Mentor Pam Snyder says she winds up seeing each one at least once a week.
Ms. Snyder says that kind of support is much different from what she received when she began teaching 26 years ago and saw her administrator briefly perhaps once or twice.
"I felt very lonely," says Snyder, who is starting her fourth and final year as a mentor. The most common issue for new teachers is getting students to do what you want them to, Snyder says.
"We're another set of eyes and sounding boards for tips, suggestions," Snyder says. "A lot of them would be fine teachers with or without us. But with us they get there faster."
Sometimes, helping a new teacher requires more. Julie Almquist's first mentee four years ago in Santa Cruz County, Calif., was overwhelmed from Day 1. After spending all summer preparing to teach arts to middle schoolers, the rookie had her teaching assignment switched to high school language arts two days before school started and she scrambled to teach five classes in four different classrooms.

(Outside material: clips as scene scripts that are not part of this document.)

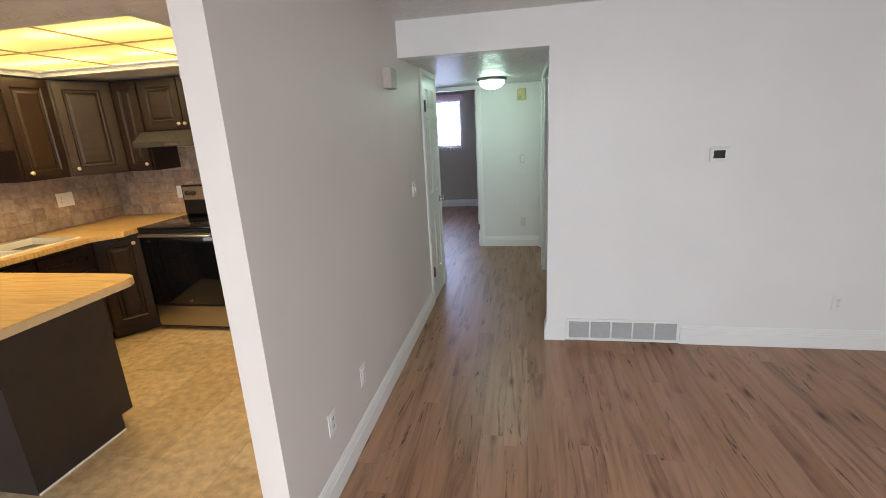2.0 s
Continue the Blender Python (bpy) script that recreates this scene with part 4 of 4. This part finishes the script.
part("core", prism([(-0.40, -0.405), (FW + 0.39, -0.405), (FW, -0.012), (0.0, -0.012)], 0.0, HZ - 0.012, 'z'), MORTAR, hearth)
mantel = thing("mantel_shelf", "white painted mantel shelf on scrolled corbels", "mantel", (XE, -3.41, 0), -135)
part("shelf", merged(bevelled(0.15, FW - 0.1, -0.20, -0.0155, 1.43, 1.475, 0.008, 3), bevelled(0.18, FW - 0.14, -0.17, -0.0155, 1.405, 1.4295, 0.006, 2)), TRIM, mantel, "", True)
cprof = [(-0.0155, 1.404), (-0.135, 1.404), (-0.14, 1.385), (-0.125, 1.36), (-0.095, 1.34), (-0.085, 1.31), (-0.07, 1.28), (-0.045, 1.250), (-0.0155, 1.240)]
for cx in (0.34, 1.69):
    cb = prism(cprof, cx, cx + 0.09, 'x')
    part("corbel", cb, TRIM, mantel)


# bricks of the chimney breast and hearth
def brick_mesh(w, h, d, jig):
    rnd_b = random.Random(jig)
    bm = bmesh.new()
    e = 0.004
    j = lambda: rnd_b.uniform(-0.0015, 0.0015)
    back = [bm.verts.new((x, d, z)) for x, z in ((0, 0), (w, 0), (w, h), (0, h))]
    mid = [bm.verts.new((x + j(), e, z + j())) for x, z in ((0, 0), (w, 0), (w, h), (0, h))]
    fr = [bm.verts.new((x + j(), j(), z + j())) for x, z in ((e, e), (w - e, e), (w - e, h - e), (e, h - e))]
    for a, b in ((back, mid), (mid, fr)):
        for i in range(4):
            bm.faces.new((a[i], a[(i + 1) % 4], b[(i + 1) % 4], b[i]))
    bm.faces.new(fr)
    return bm


BW, BH, JT = 0.194, 0.060, 0.011
brick_cache, far_bricks, brick_rand = {}, [], random.Random(8)
rows_n = int((LIV) / (BH + JT))
for r in range(rows_n + 1):
    z = r * (BH + JT)
    if z + BH > LIV + 0.001:
        break
    x = -(BW + JT) / 2 if r % 2 else 0.0
    while x < FW:
        x0, x1 = max(x, 0.0), min(x + BW, FW)
        spans = [(x0, x1)]
        if z < fz1 and z + BH > HZ - 0.02:
            spans = [(x0, min(x1, fx0 - 0.006)), (max(x0, fx1 + 0.006), x1)]
        for a, b in spans:
            if b - a < 0.03:
                continue
            proud = brick_rand.uniform(-0.004, 0.003)
            if a < 1.75:
                key = (round(b - a, 3), brick_rand.randrange(3))
                if key not in brick_cache:
                    brick_cache[key] = mesh_of("brick", brick_mesh(key[0], BH, 0.02, key[1]), BRICK)
                ob = new("brick", brick_cache[key])
                ob.parent = fp
                ob.location = (a, -0.008 + proud, z)
            else:
                far_bricks.append(moved(brick_mesh(b - a, BH, 0.02, r), Matrix.Translation((a, -0.008 + proud, z))))
        x += BW + JT
tagged(part("far_bricks", merged(*far_bricks), BRICK, fp), kind="stuff")
for k in range(16):
    for lvl in (0, 1):
        x = -0.37 + k * 0.205 + (0.1 if lvl else 0)
        ob = new("brick", mesh_of("brick", brick_mesh(0.194, 0.085, 0.03, k), HEARTHBRICK))
        ob.parent = hearth
        ob.location = (x, -0.43, 0.002 + lvl * 0.092)
for k in range(34):
    x = -0.30 + k * 0.1
    reach = 0.352 if 0 < x < FW - 0.1 else max(0.06, 0.352 + (x if x < 0 else FW - 0.1 - x))
    bm = moved(brick_mesh(0.092, reach + 0.045, 0.03, k), pose(0, 0, 0, -90))
    bmesh.ops.translate(bm, verts=bm.verts[:], vec=(x, -0.40, HZ - 0.001))
    ob = part("brick", bm, HEARTHBRICK, hearth)

# backsplash tiles
TS, TJ = 0.102, 0.002
tile_me = mesh_of("tile", brick_mesh(TS, TS, 0.008, 3), SPLASH)
bs1 = structure("backsplash_north", boxes((-3.09, -0.12, 0.612, 0.6195, 0.926, 1.70)), GROUT, "tan tumbled stone tile backsplash behind the range", "backsplash")
bs2 = structure("backsplash_west", boxes((-3.0995, -3.092, -2.0, 0.611, 0.926, 1.62)), GROUT, "tan tumbled stone tile backsplash by the sink", "backsplash")
for r in range(7):
    for c in range(14):
        x = -3.08 + c * (TS + TJ)
        z = 0.929 + r * (TS + TJ)
        if r > 3 and not (-2.45 < x < -1.6):
            continue
        ob = new("tile", tile_me)
        ob.parent = bs1
        ob.location = (x, 0.605, z)
for r in range(7):
    for c in range(18):
        y = 0.595 - c * (TS + TJ)
        z = 0.929 + r * (TS + TJ)
        if r > 3 and y > -0.33:
            continue
        ob = new("tile", tile_me)
        ob.parent = bs2
        ob.matrix_basis = pose(-3.085, y - TS, z, 0, 0, 90)

# kitchen floor tiles
kf = structure("floor_kitchen", boxes((-3.1, -0.055, -1.905, 0.62, -0.0055, -0.0025)), speckled("floor_tile_joint", (0.36, 0.28, 0.19), 0.8, 40, 0.1), "tan stone-look vinyl tile kitchen floor", "floor")
FT = 0.41
ft_cache = {}
for i in range(8):
    for j in range(7):
        x0, x1 = -3.1 + i * FT, min(-3.1 + (i + 1) * FT - 0.002, -0.055)
        y0, y1 = -1.905 + j * FT, min(-1.905 + (j + 1) * FT - 0.002, 0.62)
        if x1 - x0 < 0.02 or y1 - y0 < 0.02:
            continue
        key = (round(x1 - x0, 3), round(y1 - y0, 3))
        if key not in ft_cache:
            bm = bmesh.new()
            e = 0.0015
            lo = [bm.verts.new((x, y, -0.0025)) for x, y in ((0, 0), (key[0], 0), (key[0], key[1]), (0, key[1]))]
            hi = [bm.verts.new((x, y, 0.0)) for x, y in ((e, e), (key[0] - e, e), (key[0] - e, key[1] - e), (e, key[1] - e))]
            for q in range(4):
                bm.faces.new((lo[q], lo[(q + 1) % 4], hi[(q + 1) % 4], hi[q]))
            bm.faces.new(hi)
            ft_cache[key] = mesh_of("tile", bm, STONEFLOOR)
        ob = new("tile", ft_cache[key])
        ob.parent = kf
        ob.location = (x0, y0, 0)

# ---- floor planks ----
def plank_mesh(w, l):
    bm = bmesh.new()
    e = 0.0004
    lo = [bm.verts.new((x, y, -0.006)) for x, y in ((0, 0), (w, 0), (w, l), (0, l))]
    mid = [bm.verts.new((x, y, -0.0004)) for x, y in ((0, 0), (w, 0), (w, l), (0, l))]
    top = [bm.verts.new((x, y, 0.0)) for x, y in ((e, e), (w - e, e), (w - e, l - e), (e, l - e))]
    for a, b in ((lo, mid), (mid, top)):
        for i in range(4):
            bm.faces.new((a[i], a[(i + 1) % 4], b[(i + 1) % 4], b[i]))
    bm.faces.new(top)
    return bm


PW, PL = 0.124, 1.05
rects = ((XW, 4.7, YS, -1.93), (-0.06, 4.7, -1.93, 6.2), (-3.2, -0.06, 0.68, 5.95))
plank_cache, far_planks, near_count = {}, [], 0
stagger = random.Random(4)
for i in range(-27, 40):
    shift = stagger.random() * PL
    for j in range(-7, 8):
        ax0, ax1 = i * PW, (i + 1) * PW - 0.0002
        ay0 = j * PL + shift
        ay1 = ay0 + PL - 0.0002
        for rx0, rx1, ry0, ry1 in rects:
            x0, x1, y0, y1 = max(ax0, rx0), min(ax1, rx1), max(ay0, ry0), min(ay1, ry1)
            if x1 - x0 < 0.01 or y1 - y0 < 0.01:
                continue
            near = (-0.8 < x1 and x0 < 1.3 and -3.2 < y1 and y0 < 6.2) or (0 < x1 and x0 < 4.54 and -3.4 < y1 and y0 < 0)
            if near and near_count < 300:
                key = (round(x1 - x0, 3), round(y1 - y0, 3))
                if key not in plank_cache:
                    plank_cache[key] = mesh_of("plank", plank_mesh(*key), PLANK)
                ob = new("plank", plank_cache[key])
                ob.location = (x0, y0, 0)
                ob.parent = floor
                near_count += 1
            else:
                far_planks.append(moved(plank_mesh(x1 - x0, y1 - y0), Matrix.Translation((x0, y0, 0))))
rest = part("far_planks", merged(*far_planks), PLANK, floor)
tagged(rest, kind="stuff")
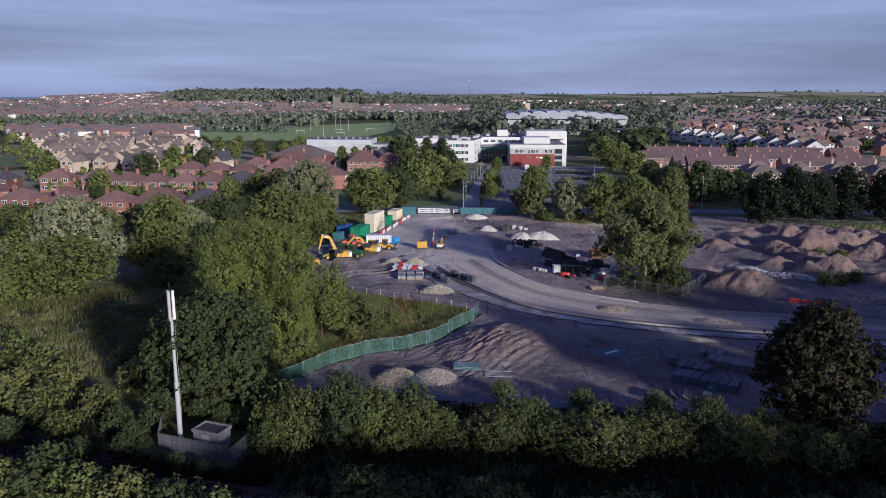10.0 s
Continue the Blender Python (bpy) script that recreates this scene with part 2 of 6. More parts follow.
M["blue_bright"] = material("blue_bright", (0.05, 0.26, 0.55), (0.04, 0.21, 0.45), scale=1, rough=0.45)
M["orange_paint"] = material("orange_paint", (0.62, 0.10, 0.03), (0.5, 0.085, 0.03), scale=1, rough=0.45)
M["cream"] = material("cream", (0.66, 0.60, 0.46), (0.58, 0.53, 0.41), scale=0.6, rough=0.55, fine=0.1, dirt=(0.5, 0.45, 0.34))
M["rubber"] = material("rubber", (0.03, 0.03, 0.031), (0.05, 0.047, 0.043), scale=3, rough=0.85, bump=0.2)
M["machine_dark"] = material("machine_dark", (0.045, 0.045, 0.048), (0.07, 0.065, 0.06), scale=2, rough=0.6, bump=0.1)
M["pipe_black"] = material("pipe_black", (0.022, 0.022, 0.025), (0.035, 0.035, 0.038), scale=2, rough=0.45)
M["red_plastic"] = material("red_plastic", (0.68, 0.045, 0.055), (0.55, 0.035, 0.045), scale=1, rough=0.5, fine=0.12)
M["red_board"] = material("red_board", (0.40, 0.03, 0.038), (0.32, 0.028, 0.034), scale=1, rough=0.6, fine=0.15, dirt=(0.26, 0.06, 0.06))
M["white_plastic"] = material("white_plastic", (0.72, 0.72, 0.72), (0.6, 0.6, 0.6), scale=1, rough=0.5, fine=0.12)
M["teal_mesh"] = material("teal_mesh", (0.09, 0.27, 0.25), (0.12, 0.31, 0.28), scale=0.7, rough=0.8, fine=0.2, translucent=0.35)
M["teal_hoarding"] = material("teal_hoarding", (0.045, 0.13, 0.16), (0.055, 0.16, 0.19), scale=0.4, rough=0.7, fine=0.15)
M["timber"] = material("timber", (0.30, 0.20, 0.12), (0.20, 0.14, 0.09), scale=1.2, bump=0.3, rnd=0.25, stretch=(1, 1, 0.3))
M["timber_grey"] = material("timber_grey", (0.36, 0.34, 0.31), (0.26, 0.245, 0.225), scale=1.2, bump=0.3, rnd=0.2, stretch=(1, 1, 0.3))
M["timber_orange"] = material("timber_orange", (0.42, 0.16, 0.065), (0.33, 0.125, 0.055), scale=1.2, bump=0.3, rnd=0.2, stretch=(1, 1, 0.3))
M["rust"] = material("rust", (0.17, 0.075, 0.04), (0.10, 0.05, 0.032), scale=1.5, bump=0.3, rough=0.85)
M["sacking"] = material("sacking", (0.6, 0.6, 0.58), (0.45, 0.45, 0.44), scale=2, bump=0.5, rough=0.9)
M["cardboard"] = material("cardboard", (0.36, 0.27, 0.19), (0.3, 0.23, 0.16), scale=1, rough=0.9)
M["stone_tower"] = material("stone_tower", (0.20, 0.18, 0.15), (0.15, 0.135, 0.115), scale=0.2, bump=0.3)
M["water"] = material("water", (0.05, 0.07, 0.10), (0.05, 0.075, 0.11), scale=0.002, rough=0.25, bump=0.2, bscale=0.05, world_space=True)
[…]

By November, Almquist says she saw the warning signs of a teacher ready to quit. Yet she stuck it out after Almquist helped her control the classroom, deal with parents, and craft a curriculum.
Experience suggests that kind of support does make a difference. In both Rochester and Columbus retention rates have improved since the mentoring programs began.
Intensive mentoring isn't necessarily expensive - at least, not in the long run. In Columbus, for example, costs were actually reduced by cutting annual hiring from 1,000 to 250 new teachers.
There are other benefits besides savings. Researchers at the University of California at Santa Cruz found teacher and student performance both improved through mentoring programs.
New teachers who participated developed the skills of second- or third-year teachers, while their students' test scores were comparable to those of peers learning from veterans.
In addition, mentors say the job comes with its own rewards. "I really feel I make a difference," Almquist says. "It made me feel great."